Personally, I don't know why having blended branches is such a big deal. (You really can't see the difference from a distance and if its a close up or a tree featuring a lot in an animation you'll probably wan't to get the shape a specific way and do it by hand). Anyway, regardless I thought I see if there was a quick way...
Attachment:
T-Gen and Polygonise.jpg
Here's a quick test I did using emPolygonise demo, T-Gen2 (only a few branches because of polygonise DEMO limitations) and Gator to transfer the UVs.
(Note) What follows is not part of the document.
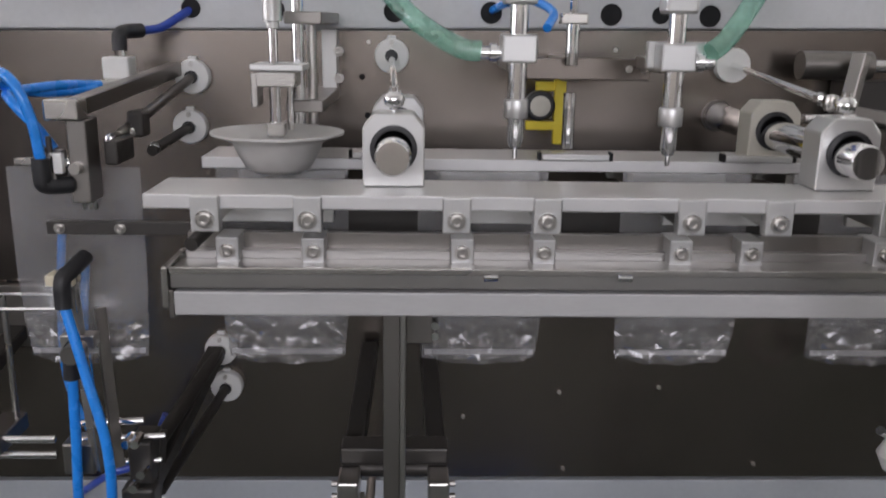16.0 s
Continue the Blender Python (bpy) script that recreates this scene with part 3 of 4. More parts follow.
# film arm at the first bay's far side
fa = thing("film_guide", (-0.11, 0.65, 0.9), "dark steel upright arm with bolts and a slotted roller head", "film guide")
part("upright", bar((-0.112, 0.655, 0.82), (-0.112, 0.655, 1.385), 0.05, 0.016), BURNT, fa)
for z in (1.359, 1.27, 1.185, 1.10):
    screw((-0.113, 0.646, z), fa, 0.006)
part("head", box(-0.15, -0.07, 0.64, 0.70, 1.385, 1.405, 0.004), DULL, fa)
for s in (-0.022, 0.022):
    part("cheek", box(-0.112 + s - 0.004, -0.112 + s + 0.004, 0.622, 0.66, 1.355, 1.402, 0.002), DULL, fa)
part("roller", rod((-0.14, 0.70, 1.405), (-0.05, 0.97, 1.405), 0.011, 18), DULL, fa, smooth=True)
part("lever", bar((-0.17, 0.70, 1.446), (-0.112, 0.70, 1.444), 0.01, 0.01), DULL, fa)
part("lever_post", bar((-0.06, 0.80, 1.39), (-0.055, 0.80, 1.46), 0.014, 0.01), BURNT, fa)
part("cross_arm", bar((-0.16, 0.66, 1.398), (-0.045, 0.70, 1.392), 0.012, 0.02), DULL, fa)
part("clamp_plate", box(-0.165, -0.118, 0.665, 0.68, 1.402, 1.442, 0.003), DULL, fa)
part("round_post", box(-0.104, -0.092, 0.69, 0.704, 1.395, 1.452, 0.004), STEEL, fa)
for sz in (1.446, 1.434):
    screw((-0.115, 0.69, sz), fa, 0.0045)
part("flag", bar((-0.10, 0.76, 1.41), (-0.05, 0.77, 1.40), 0.03, 0.004), BURNT, fa)
part("stay", bar((-0.112, 0.66, 1.0), (-0.112, 0.979, 1.0), 0.03, 0.02), DULL, fa)

# hoses and cables of bay one
ah = thing("air_hose", (-0.074, 0.716, 1.13), "grey braided air hose with a hexagonal end fitting", "hose")
part("hose", hose([(-0.07, 0.716, 1.133), (-0.02, 0.712, 1.137), (0.025, 0.706, 1.118), (0.045, 0.70, 1.075), (0.04, 0.70, 1.03), (0.0, 0.72, 0.98), (-0.06, 0.8, 0.95)], 0.006), HOSEGREY, ah, smooth=True)
part("fitting", rod((-0.083, 0.716, 1.132), (-0.068, 0.716, 1.133), 0.0085, 6), CHROME, ah)


def tube(name, pts, r, material, label, category="hose", group=""):
    o = solo(name, hose(pts, r), material, label, category, True)
    if group:
        o["group"] = group
    return o


tube("air_tube", [(0.165, 0.95, 1.43), (0.2, 0.93, 1.411), (0.221, 0.88, 1.388), (0.234, 0.86, 1.342), (0.237, 0.86, 1.283), (0.227, 0.868, 1.196), (0.205, 0.885, 1.134), (0.172, 0.915, 1.045), (0.13, 0.945, 0.96), (0.079, 0.965, 0.91)], 0.0042, BLUE, "bright blue plastic air tube hanging behind the film", group="blue air tubes")
tube("air_tube", [(0.172, 0.96, 1.42), (0.205, 0.94, 1.399), (0.23, 0.89, 1.367), (0.243, 0.87, 1.323), (0.244, 0.87, 1.269), (0.234, 0.875, 1.193), (0.219, 0.89, 1.134), (0.194, 0.92, 1.049), (0.15, 0.95, 0.96), (0.081, 0.968, 0.9)], 0.0042, BLUE, "bright blue plastic air tube hanging behind the film", group="blue air tubes")
tf = thing("tube_fitting", (0.073, 0.975, 0.9), "dark blue tube fitting on the lower panel", "fitting")
part("elbow", hose([(0.077, 0.962, 0.91), (0.073, 0.965, 0.89), (0.073, 0.976, 0.885)], 0.0075), NAVY, tf, smooth=True)
for i, pts in enumerate(([(0.232, 0.815, 1.405), (0.225, 0.85, 1.435), (0.185, 0.88, 1.43), (0.16, 0.9, 1.37), (0.155, 0.9, 1.25), (0.17, 0.9, 1.2)],
                         [(0.24, 0.815, 1.405), (0.235, 0.85, 1.428), (0.2, 0.89, 1.41), (0.19, 0.9, 1.33), (0.2, 0.92, 1.22)],
                         [(0.292, 0.83, 1.35), (0.293, 0.84, 1.22), (0.29, 0.86, 1.1), (0.27, 0.88, 0.98), (0.25, 0.9, 0.86), (0.245, 0.92, 0.7)],
                         [(0.305, 0.85, 1.35), (0.307, 0.855, 1.22), (0.306, 0.87, 1.08), (0.295, 0.9, 0.97), (0.28, 0.92, 0.84), (0.275, 0.94, 0.7)],
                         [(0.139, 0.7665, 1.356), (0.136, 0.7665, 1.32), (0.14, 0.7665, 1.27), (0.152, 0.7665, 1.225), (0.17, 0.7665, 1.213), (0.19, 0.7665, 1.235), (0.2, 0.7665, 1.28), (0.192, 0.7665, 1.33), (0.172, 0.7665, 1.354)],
                         [(0.28, 0.79, 1.354), (0.279, 0.792, 1.3), (0.281, 0.795, 1.22), (0.284, 0.81, 1.12), (0.28, 0.84, 1.0)],
                         [(0.235, 0.9, 1.3), (0.238, 0.93, 1.1), (0.24, 0.955, 0.95), (0.245, 0.96, 0.75)])):
    tube("sensor_cable", pts, 0.0042 if i in (2, 3) else 0.0024 if i in (4, 5) else 0.0025, BLACK, "thin black sensor cable hanging down the back panel", "cable", "black sensor cables")
for gx in (0.199, 0.373, 0.447):
    g = thing("cable_gland", (gx, 0.975, 0.891), "white plastic cable gland with a black cable", "cable gland", "lower panel cable glands")
    part("body", lathe([(0.012, 0.0), (0.012, 0.004), (0.0105, 0.005), (0.0105, 0.02), (0.008, 0.028), (0.005, 0.03), (0.0, 0.03)], (gx, 0.976, 0.892), "Y", 20), WHITE, g, smooth=True)
    part("cable", hose([(gx, 0.95, 0.892), (gx + 0.004, 0.925, 0.885), (gx + 0.02, 0.91, 0.85), (gx + 0.045, 0.91, 0.78), (gx + 0.06, 0.92, 0.66)], 0.0042), BLACK, g, "black cable", True)
# ---------------------------------------------------------------- bay two: bosses and arms on the back panel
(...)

This gets you blended branches.
However, as I'm using the polygonise demo version I cannot scale the tree large enough to see if I can regain the "tapering" of the branches. (I think scaling the scene up and increasing the T-gen polycount would result in the polygonised version being massive.)
Attachment:
T-Gen and Polygonise2.jpg
Also, I tried using a shrink wrap operator with weightmap driving amplitude on polygonise-generated mesh to try to blend the branches from thin tip to wider base. But for all the time it takes fiddling about you may as well just model in these connections.
Thank you for the presentation. But I try to imagine how this work with dozens of trees... For a few models this is ok, but not practicable for lots of trees. But maybe you are right, no one see the branch and texture intersection it if you are moving through a forest.